The second was to divide up the difficulties which I should examine into as many parts as possible, and as should be required for their better solution.
The third was to conduct my thoughts in order, by beginning with the simplest objects, so as to mount little by little, by stages, to the most complex knowledge, even supposing an order among things which did not naturally stand in an order of antecedent and consequent.
And the last was to make every where enumerations so complete, and surveys so wide, that I should be sure of omitting nothing.
Exact observation of these precepts gave me such facility in unravelling the questions comprehended in geometrical analysis and in algebra, that in two or three months not only did I find my way through many which I had formerly accounted too hard for me, but, towards the end, I seemed to be able to determine, in those which were new to me, by what means and to what extent it was possible to resolve them.

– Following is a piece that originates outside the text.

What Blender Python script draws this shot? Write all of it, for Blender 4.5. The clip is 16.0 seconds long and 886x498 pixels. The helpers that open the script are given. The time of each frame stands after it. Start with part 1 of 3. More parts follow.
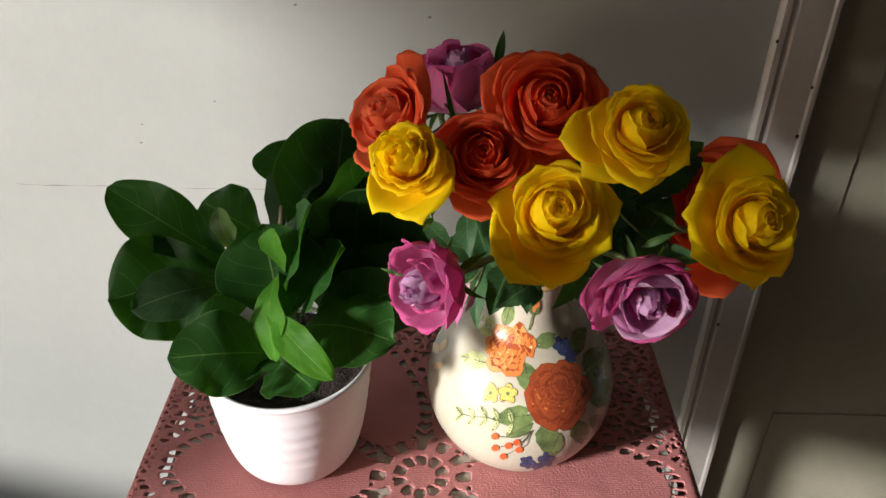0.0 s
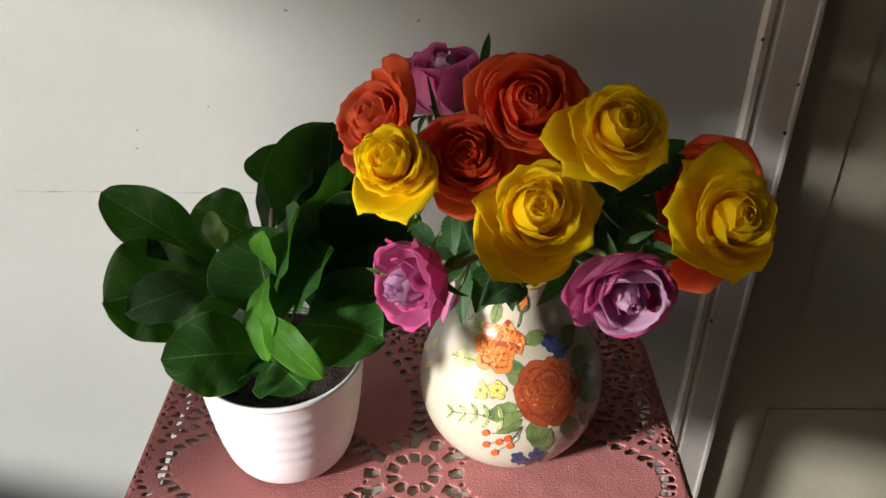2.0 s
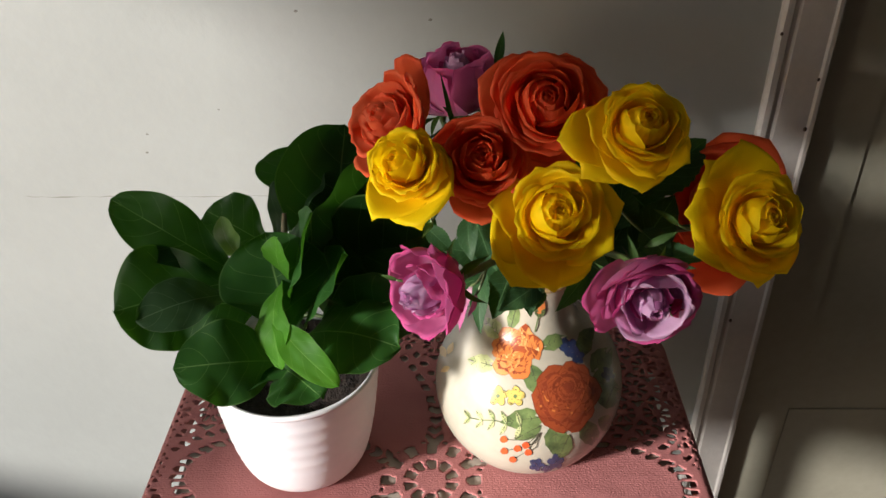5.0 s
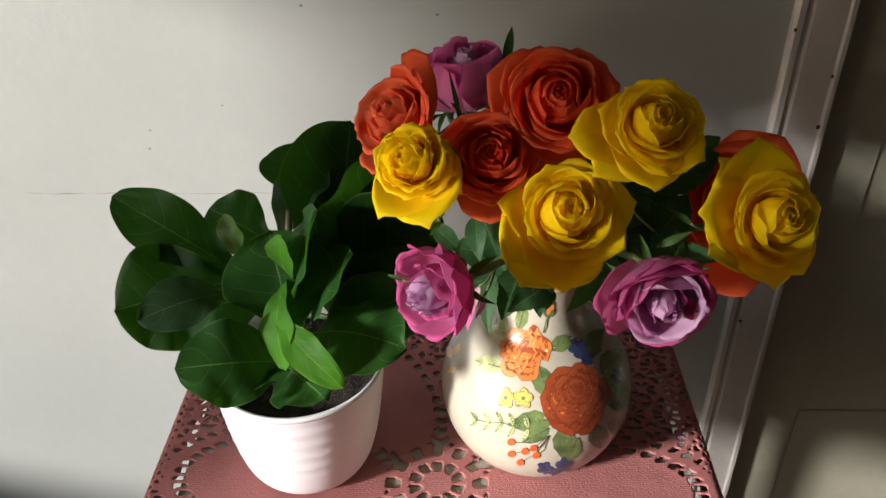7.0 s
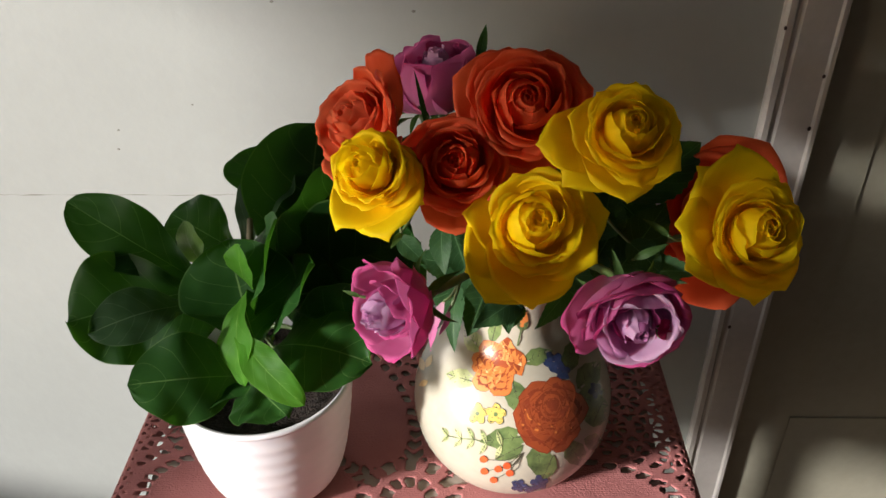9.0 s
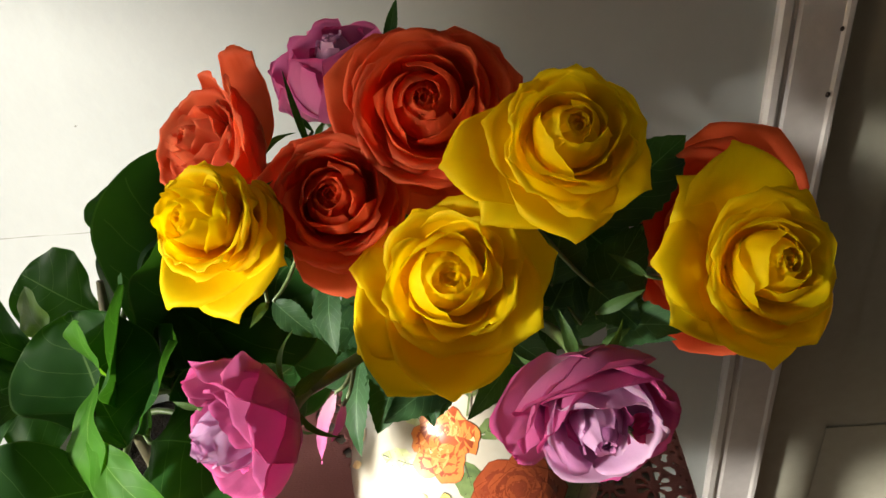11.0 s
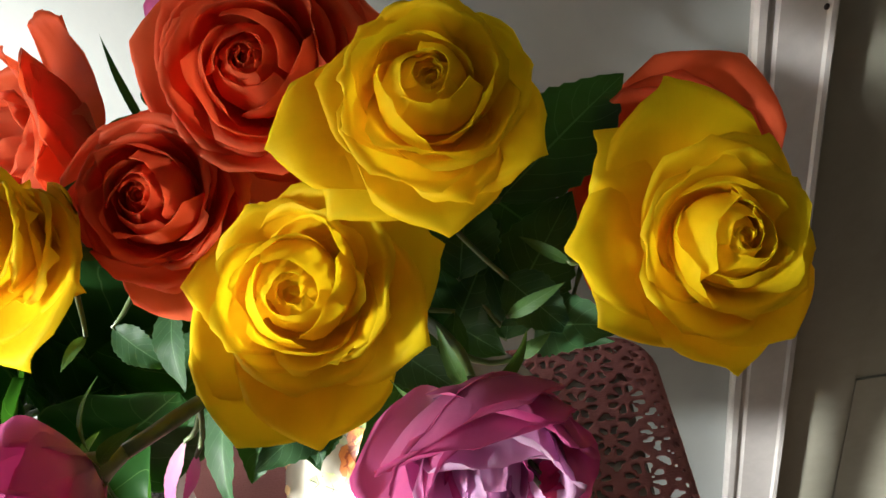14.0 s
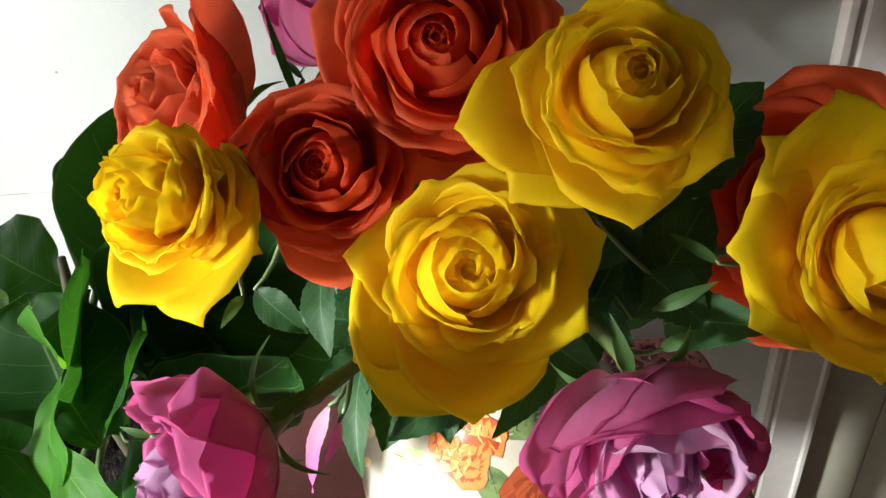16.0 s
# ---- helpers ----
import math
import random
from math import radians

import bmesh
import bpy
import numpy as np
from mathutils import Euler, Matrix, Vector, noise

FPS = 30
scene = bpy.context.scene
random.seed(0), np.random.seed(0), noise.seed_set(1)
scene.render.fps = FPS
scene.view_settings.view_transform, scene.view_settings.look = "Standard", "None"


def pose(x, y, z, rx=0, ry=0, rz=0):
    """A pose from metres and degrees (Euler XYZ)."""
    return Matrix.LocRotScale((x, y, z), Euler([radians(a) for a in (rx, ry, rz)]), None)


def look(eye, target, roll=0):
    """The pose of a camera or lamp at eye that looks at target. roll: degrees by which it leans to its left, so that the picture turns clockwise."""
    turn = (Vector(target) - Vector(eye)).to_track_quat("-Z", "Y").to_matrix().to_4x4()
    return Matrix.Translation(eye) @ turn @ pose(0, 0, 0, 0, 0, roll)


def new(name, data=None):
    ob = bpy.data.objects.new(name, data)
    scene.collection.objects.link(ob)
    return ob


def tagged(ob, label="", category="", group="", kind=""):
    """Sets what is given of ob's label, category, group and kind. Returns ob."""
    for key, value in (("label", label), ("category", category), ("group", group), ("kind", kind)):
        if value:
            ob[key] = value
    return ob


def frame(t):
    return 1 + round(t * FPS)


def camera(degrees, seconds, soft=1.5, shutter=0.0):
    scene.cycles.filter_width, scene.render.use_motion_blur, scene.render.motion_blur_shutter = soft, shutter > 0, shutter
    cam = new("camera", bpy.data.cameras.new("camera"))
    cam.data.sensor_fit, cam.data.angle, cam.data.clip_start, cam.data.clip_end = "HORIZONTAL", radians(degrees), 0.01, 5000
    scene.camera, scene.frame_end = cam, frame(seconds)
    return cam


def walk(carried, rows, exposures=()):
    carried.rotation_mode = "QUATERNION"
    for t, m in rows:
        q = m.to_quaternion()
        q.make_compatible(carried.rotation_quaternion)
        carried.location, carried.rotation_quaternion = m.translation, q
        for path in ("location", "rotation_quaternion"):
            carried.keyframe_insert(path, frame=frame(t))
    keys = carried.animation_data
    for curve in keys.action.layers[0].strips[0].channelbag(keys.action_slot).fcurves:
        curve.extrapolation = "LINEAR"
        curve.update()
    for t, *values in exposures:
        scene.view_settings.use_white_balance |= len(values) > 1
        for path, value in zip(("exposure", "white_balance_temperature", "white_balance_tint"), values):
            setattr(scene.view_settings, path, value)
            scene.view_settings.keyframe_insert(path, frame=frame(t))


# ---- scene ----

And so I promised myself that I would apply my system with equal success to the difficulties of other sciences; but since their principles must all be borrowed from philosophy, in which I found no certain principles of its own, I thought that before all else I must try to establish some therein. By way of preparation (for I was then but twenty-three years old) I must root up from my mind my previous bad opinion of it, and must practise my method in order that I might be confirmed in it.